■ ウジャ(Ujasiri)
•本名は、ウジャシリ。
•スワヒリ語「ujasiri」より。
「勇気」「大胆さ」「強さ」の意。
•ウジャは12歳の少女。祖父母に育てられ、山中で暮らす。
•顔の傷と義手は、父の命と引き換えに救われた時のもの。痛みを抱え、それでも生き続ける象徴。
•モデルは特定の人物ではないが、現代における“孤独と向き合う個”の暗喩でもある。
■ ブラーニョ村①
•架空の山村。地名の由来は「blur(ぼやけた)」と「agony(苦悶)」を掛け合わせた造語。
•村はイヌガミの存在を伝承としてしか捉えておらず、ウジャの警告にも耳を貸さなかった。
•村民の視野の狭さ、保守性が描かれているが、これは“見えぬ悪”と“見ようとしない集団”の縮図でもある。
■ ブラーニョ村②
•Vranyo(ヴラーニョ) — ロシア語起源
•意味:「嘘だけど、みんな本気にしているやつ」
•ニュアンス:「お互いにウソ承知で、まぁいいか」と無言の合意を含む欺瞞文化っぽい感じ。

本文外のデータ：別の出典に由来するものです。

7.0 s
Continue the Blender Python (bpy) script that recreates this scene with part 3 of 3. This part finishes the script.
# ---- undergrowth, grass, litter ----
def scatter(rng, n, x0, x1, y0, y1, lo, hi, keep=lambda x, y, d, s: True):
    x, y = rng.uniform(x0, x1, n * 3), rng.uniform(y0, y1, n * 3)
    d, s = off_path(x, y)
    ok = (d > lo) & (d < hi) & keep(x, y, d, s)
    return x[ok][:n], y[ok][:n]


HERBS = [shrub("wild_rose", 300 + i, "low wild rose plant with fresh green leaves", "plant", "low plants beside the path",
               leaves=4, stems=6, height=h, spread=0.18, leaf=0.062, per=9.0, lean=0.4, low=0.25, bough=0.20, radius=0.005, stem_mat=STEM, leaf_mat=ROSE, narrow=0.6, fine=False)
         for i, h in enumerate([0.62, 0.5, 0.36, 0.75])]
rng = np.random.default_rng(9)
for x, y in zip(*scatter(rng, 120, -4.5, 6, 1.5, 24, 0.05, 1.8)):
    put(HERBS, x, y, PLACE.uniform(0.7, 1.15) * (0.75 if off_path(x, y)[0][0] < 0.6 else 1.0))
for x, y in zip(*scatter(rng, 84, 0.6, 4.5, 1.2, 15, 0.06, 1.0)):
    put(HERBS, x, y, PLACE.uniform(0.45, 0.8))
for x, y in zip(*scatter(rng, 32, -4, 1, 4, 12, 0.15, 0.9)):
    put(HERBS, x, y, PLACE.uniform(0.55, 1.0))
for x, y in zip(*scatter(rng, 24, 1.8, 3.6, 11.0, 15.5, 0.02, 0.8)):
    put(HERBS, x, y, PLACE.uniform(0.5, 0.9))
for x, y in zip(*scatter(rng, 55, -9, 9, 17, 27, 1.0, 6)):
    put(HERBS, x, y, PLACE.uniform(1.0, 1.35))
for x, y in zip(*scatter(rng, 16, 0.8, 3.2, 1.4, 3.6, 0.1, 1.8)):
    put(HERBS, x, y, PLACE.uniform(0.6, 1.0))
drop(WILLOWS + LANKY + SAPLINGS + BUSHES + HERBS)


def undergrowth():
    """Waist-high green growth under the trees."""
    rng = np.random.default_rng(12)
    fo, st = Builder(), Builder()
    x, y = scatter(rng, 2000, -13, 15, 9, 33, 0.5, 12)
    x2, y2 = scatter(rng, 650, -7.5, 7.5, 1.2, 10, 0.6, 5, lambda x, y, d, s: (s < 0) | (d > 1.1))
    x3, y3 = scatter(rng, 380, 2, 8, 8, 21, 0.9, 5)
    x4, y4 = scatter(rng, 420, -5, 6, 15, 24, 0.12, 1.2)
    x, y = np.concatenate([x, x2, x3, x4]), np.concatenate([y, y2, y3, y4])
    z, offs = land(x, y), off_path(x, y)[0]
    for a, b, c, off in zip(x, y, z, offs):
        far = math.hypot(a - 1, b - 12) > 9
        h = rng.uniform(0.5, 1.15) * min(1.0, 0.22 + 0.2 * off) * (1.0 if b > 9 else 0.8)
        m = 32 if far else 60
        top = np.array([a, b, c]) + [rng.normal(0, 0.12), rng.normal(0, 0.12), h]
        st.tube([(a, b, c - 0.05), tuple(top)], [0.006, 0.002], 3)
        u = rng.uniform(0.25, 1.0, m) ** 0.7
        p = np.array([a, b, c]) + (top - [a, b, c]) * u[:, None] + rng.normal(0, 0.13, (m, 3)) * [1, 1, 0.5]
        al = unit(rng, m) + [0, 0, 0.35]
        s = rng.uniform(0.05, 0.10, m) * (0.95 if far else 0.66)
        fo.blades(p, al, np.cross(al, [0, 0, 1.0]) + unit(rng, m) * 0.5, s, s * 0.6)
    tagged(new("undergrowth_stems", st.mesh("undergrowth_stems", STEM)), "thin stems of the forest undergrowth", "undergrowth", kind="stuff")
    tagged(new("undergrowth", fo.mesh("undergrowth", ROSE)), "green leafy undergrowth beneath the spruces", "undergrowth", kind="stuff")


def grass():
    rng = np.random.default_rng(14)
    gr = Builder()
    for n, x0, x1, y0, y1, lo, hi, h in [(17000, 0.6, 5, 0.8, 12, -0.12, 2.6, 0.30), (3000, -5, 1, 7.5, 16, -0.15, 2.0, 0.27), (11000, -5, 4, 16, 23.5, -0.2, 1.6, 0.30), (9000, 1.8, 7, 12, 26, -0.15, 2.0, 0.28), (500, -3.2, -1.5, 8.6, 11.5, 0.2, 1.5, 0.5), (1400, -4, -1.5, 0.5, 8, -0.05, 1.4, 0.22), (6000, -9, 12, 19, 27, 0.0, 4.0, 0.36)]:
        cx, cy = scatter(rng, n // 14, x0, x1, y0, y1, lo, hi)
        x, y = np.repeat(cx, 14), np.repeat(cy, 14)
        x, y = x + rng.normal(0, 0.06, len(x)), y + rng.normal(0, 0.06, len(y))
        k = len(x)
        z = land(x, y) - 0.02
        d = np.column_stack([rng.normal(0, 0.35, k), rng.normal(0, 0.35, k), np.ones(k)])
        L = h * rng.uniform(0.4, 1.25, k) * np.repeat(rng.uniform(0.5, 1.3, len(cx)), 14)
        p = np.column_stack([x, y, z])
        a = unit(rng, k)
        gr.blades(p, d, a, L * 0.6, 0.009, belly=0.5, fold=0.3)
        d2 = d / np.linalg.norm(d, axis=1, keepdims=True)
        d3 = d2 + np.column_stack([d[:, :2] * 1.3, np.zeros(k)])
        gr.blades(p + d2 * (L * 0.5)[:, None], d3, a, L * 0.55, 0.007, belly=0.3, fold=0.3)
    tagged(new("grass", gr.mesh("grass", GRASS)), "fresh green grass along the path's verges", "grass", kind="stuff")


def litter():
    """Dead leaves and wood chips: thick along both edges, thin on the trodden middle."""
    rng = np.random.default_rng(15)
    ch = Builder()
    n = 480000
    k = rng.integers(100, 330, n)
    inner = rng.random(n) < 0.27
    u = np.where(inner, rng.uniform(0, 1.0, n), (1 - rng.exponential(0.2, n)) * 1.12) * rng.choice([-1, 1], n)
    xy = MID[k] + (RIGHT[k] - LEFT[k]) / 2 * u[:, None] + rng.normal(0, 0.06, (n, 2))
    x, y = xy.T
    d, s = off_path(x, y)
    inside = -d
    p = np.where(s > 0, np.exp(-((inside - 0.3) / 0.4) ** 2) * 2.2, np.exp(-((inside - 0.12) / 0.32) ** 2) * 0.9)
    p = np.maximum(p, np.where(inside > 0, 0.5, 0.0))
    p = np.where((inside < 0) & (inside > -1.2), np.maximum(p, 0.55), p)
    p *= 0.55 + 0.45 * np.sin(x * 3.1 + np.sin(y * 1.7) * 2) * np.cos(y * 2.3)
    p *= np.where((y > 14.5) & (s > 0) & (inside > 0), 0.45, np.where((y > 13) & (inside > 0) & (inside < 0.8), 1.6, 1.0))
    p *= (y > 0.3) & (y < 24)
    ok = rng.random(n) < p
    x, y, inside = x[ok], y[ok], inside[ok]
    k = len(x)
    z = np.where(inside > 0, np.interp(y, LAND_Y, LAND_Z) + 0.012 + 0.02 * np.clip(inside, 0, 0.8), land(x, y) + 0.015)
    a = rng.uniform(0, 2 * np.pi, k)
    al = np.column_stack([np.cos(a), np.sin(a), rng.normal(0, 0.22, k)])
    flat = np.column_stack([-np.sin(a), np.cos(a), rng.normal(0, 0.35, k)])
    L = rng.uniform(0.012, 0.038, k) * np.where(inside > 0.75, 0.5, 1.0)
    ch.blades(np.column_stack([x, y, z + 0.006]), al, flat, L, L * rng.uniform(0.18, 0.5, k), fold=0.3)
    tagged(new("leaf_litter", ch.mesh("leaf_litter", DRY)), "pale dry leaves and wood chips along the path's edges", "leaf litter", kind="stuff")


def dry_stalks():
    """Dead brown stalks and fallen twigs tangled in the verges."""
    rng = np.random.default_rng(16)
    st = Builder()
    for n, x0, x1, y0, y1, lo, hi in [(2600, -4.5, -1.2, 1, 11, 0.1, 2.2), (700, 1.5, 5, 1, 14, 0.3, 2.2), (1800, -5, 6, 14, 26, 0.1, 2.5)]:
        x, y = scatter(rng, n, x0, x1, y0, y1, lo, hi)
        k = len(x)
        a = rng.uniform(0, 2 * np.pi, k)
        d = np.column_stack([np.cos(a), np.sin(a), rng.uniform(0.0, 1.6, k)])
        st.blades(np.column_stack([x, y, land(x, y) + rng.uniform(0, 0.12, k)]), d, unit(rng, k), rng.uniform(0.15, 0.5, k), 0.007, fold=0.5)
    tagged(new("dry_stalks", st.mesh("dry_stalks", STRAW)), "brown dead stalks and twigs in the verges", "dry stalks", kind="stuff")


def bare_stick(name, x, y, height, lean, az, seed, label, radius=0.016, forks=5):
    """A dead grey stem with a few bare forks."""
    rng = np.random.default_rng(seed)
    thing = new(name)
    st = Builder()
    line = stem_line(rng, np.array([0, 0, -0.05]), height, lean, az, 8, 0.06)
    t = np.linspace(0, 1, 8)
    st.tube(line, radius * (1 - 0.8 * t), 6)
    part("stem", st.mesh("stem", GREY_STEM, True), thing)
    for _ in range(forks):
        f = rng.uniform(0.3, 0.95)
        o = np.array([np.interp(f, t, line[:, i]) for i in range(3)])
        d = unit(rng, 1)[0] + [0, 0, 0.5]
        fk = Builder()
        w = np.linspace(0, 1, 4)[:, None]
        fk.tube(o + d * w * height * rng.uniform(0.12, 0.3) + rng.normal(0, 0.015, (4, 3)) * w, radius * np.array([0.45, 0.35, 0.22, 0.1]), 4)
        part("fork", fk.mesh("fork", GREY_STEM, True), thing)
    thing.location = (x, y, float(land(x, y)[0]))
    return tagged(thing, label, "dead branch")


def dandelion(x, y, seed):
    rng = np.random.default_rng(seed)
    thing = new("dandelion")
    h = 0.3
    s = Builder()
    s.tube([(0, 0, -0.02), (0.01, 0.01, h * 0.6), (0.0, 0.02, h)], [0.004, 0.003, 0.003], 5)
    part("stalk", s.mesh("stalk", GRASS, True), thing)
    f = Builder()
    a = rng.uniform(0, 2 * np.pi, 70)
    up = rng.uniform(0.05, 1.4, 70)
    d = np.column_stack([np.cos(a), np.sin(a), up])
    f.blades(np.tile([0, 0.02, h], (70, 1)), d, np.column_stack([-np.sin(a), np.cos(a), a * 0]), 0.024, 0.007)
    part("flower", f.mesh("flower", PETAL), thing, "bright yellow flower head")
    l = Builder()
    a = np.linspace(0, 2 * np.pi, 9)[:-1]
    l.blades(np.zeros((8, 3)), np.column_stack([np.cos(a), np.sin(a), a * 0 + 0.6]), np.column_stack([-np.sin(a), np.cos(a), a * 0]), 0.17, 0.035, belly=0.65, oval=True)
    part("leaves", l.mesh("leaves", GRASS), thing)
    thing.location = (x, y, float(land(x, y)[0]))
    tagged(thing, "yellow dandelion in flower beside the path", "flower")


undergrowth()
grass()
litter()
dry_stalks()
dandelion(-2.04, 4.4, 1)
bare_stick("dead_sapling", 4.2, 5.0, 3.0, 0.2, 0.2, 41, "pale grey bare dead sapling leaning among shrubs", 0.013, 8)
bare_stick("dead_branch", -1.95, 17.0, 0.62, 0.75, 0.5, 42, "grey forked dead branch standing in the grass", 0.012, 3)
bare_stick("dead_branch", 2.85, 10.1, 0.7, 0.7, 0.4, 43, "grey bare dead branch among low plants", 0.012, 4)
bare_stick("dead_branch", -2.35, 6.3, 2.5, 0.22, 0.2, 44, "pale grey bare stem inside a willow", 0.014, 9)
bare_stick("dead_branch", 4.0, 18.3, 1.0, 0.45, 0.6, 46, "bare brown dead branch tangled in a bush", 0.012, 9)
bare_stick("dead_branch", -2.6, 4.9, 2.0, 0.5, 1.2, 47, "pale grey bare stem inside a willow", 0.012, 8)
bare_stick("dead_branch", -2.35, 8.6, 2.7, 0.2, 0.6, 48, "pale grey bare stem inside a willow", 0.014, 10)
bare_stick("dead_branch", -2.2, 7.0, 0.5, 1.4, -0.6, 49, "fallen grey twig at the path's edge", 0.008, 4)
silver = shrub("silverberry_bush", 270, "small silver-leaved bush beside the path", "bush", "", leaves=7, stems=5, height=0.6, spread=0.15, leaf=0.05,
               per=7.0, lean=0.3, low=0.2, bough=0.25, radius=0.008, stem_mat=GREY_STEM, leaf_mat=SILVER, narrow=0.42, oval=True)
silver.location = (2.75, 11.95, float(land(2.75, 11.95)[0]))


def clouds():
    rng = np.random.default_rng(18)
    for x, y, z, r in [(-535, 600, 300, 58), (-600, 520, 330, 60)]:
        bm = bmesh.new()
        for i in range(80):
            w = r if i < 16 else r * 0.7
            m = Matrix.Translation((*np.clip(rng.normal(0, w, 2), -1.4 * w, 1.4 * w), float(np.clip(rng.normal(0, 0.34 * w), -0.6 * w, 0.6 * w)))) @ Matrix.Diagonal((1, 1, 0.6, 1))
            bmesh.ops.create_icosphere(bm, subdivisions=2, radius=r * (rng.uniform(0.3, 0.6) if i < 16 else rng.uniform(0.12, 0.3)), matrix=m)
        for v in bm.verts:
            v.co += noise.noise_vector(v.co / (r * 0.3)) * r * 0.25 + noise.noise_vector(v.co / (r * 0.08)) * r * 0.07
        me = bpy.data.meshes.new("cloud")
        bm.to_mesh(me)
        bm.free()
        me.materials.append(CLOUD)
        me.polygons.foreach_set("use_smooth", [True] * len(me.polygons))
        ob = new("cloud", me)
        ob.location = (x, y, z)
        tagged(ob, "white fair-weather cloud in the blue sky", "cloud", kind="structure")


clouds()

•つまり、嘘だとわかってるのに、皆で“騙される側”にまわる不思議な現象。
■ イヌガミ
•伝説上の妖獣として描かれるが、本作では飢餓により実体化した存在。
•白い体毛と赤い目、二足歩行、異様な執念など、恐怖と現実の間に存在するもの。
•弱点は“腹”とされるが、これは「感情(gut feeling)」の象徴。情に対して脆い存在として設計されている。
■ アイ婆さま(アイハバ)
•ウジャの祖母で、山の知識と生活の術を教えた人物。
•「アイ」は「愛」。「ハバ」は年長女性を表す方言的音節を添えた造語。
•唄や教えを通じてウジャの中に生き続ける存在。
■ 子供たちの唄(伝え唄)
イヌガミ イヌガミ かぜまとう
かぞえりゃ 足音 六つ七つ
あさにまぎれし ひるにゃ笑う
よるにゃ 首が 八つ飛ぶ
しのばっけた しのばっけた
おやまのさきの かぜむこう
しのばっけた しのばっけた
ねむるおやまの そのさきで
•形式はわらべ唄・伝承歌。四行形式でリズムを揃え、無垢な口調に不穏さを孕ませる。
•「しのばっけた」は作中語で「死の箱開けた」の略語的表現。
•本唄は物語の予言構造を担い、子供たちの無意識的な“語り部”として機能する。